## DIRECTIONS
Reproduce every line of the material below, but drop the pictures.

## DATA
begin
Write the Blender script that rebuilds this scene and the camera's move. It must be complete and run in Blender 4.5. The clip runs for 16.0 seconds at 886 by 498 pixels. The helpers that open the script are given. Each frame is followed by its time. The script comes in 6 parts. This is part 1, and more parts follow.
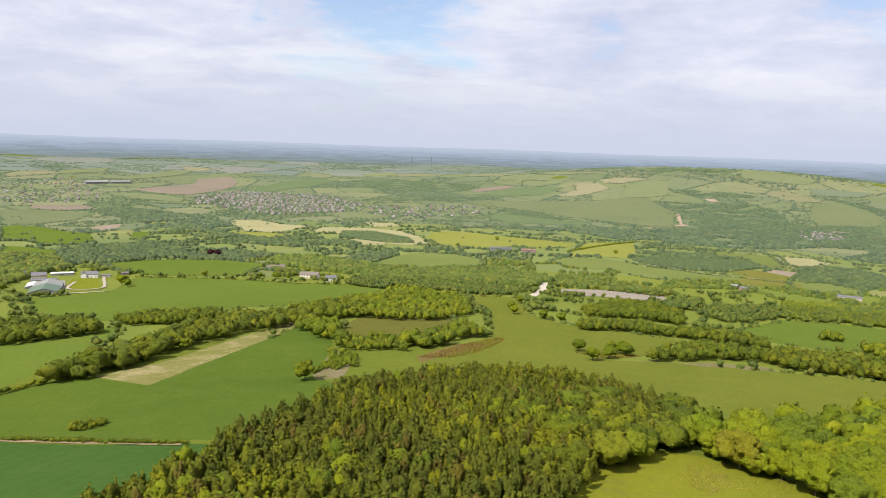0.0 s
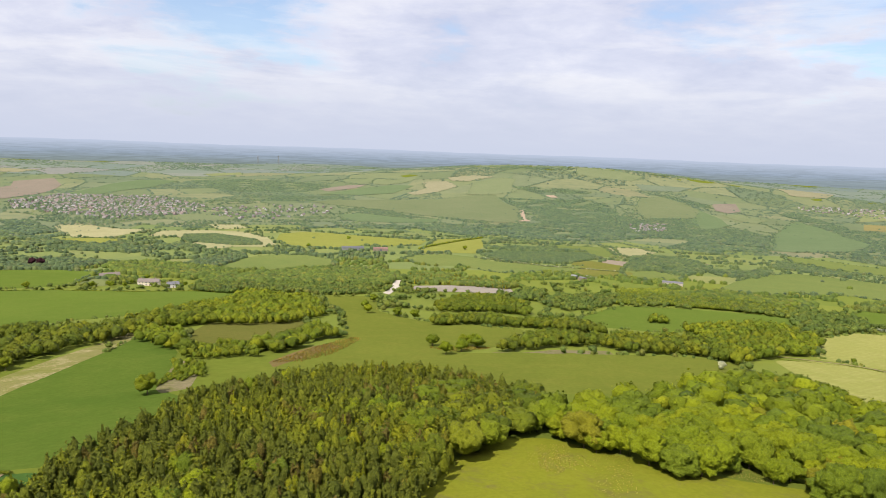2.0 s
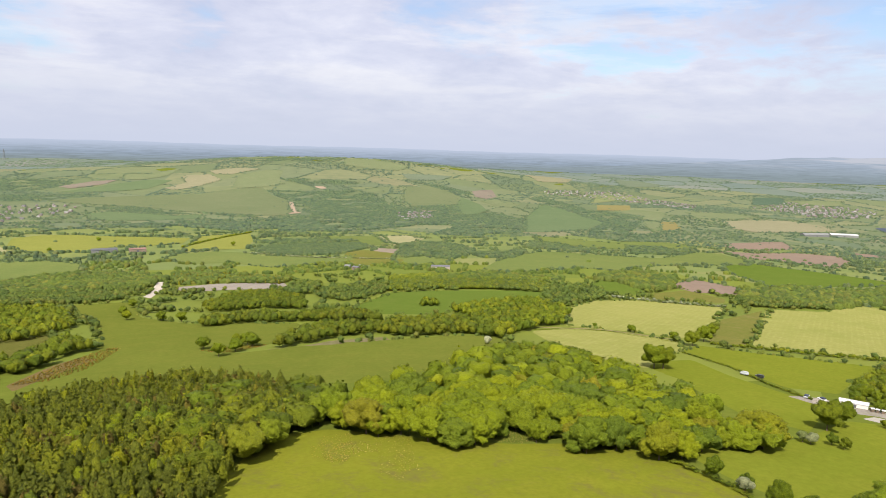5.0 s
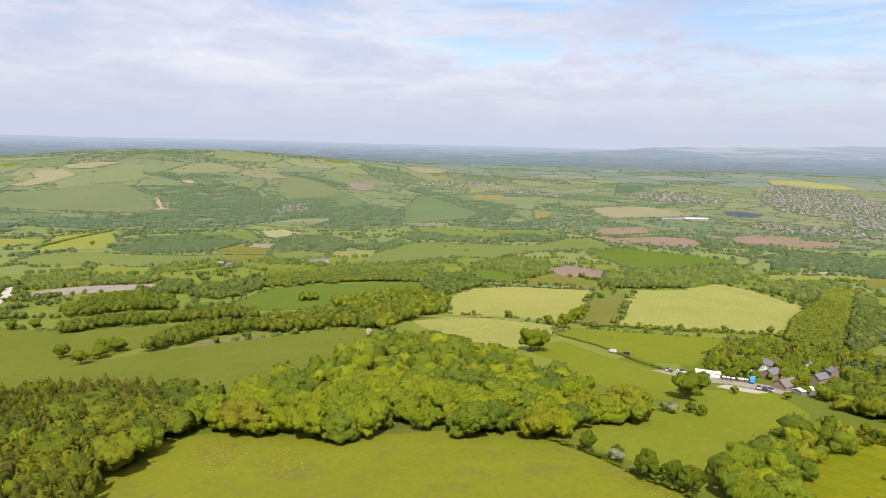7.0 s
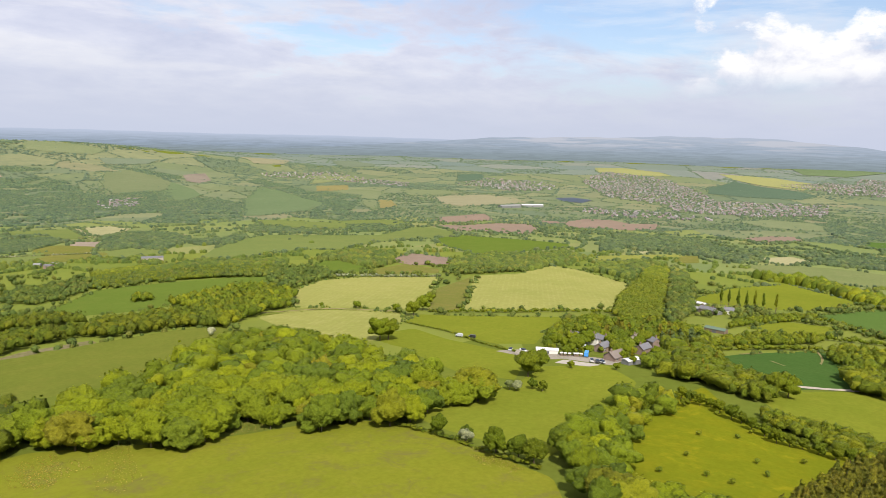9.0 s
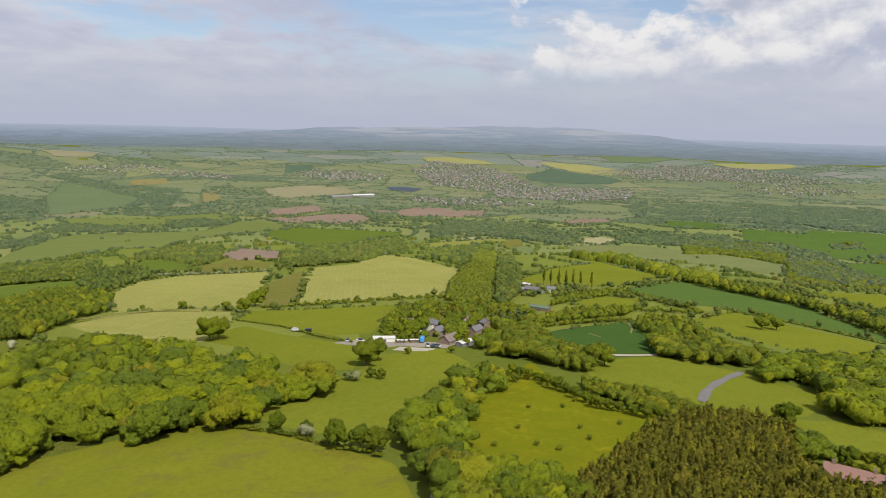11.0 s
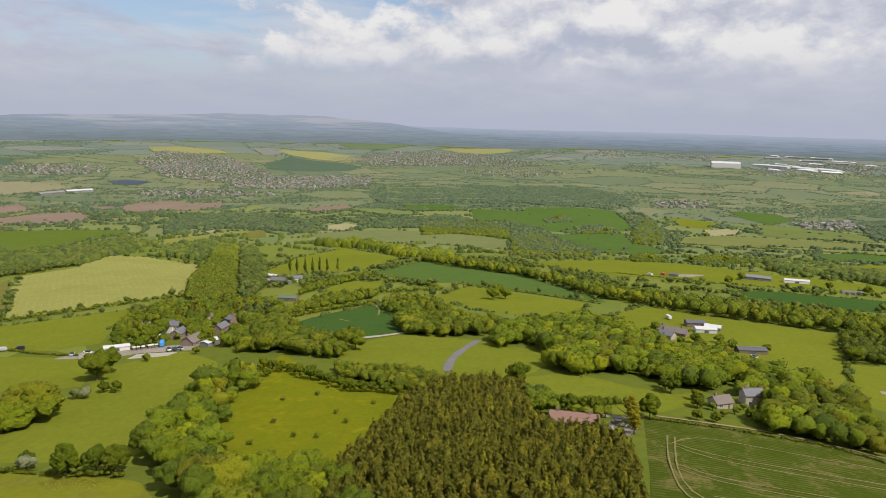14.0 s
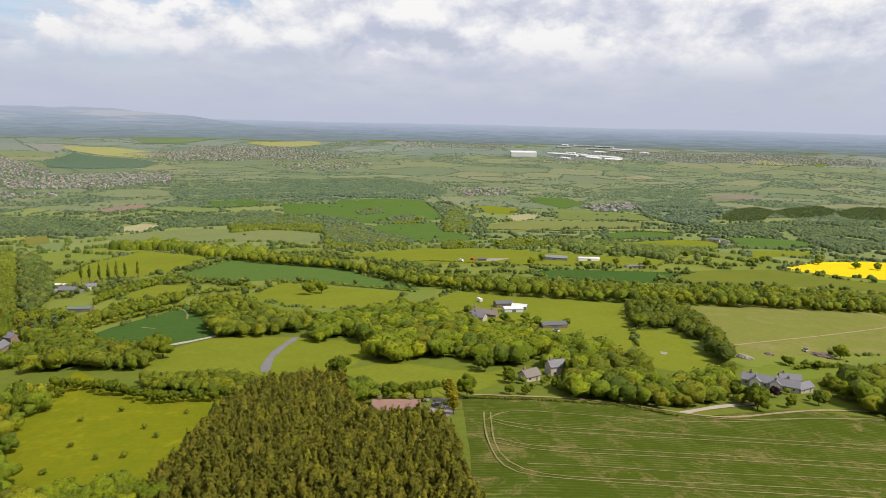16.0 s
end
## ANSWER TO THE PROBLEM
Write the Blender script that rebuilds this scene and the camera's move. It must be complete and run in Blender 4.5. The clip runs for 16.0 seconds at 886 by 498 pixels. The helpers that open the script are given. Each frame is followed by its time. The script comes in 6 parts. This is part 1, and more parts follow.
0.0 s
2.0 s
5.0 s
7.0 s
9.0 s
11.0 s
14.0 s
16.0 s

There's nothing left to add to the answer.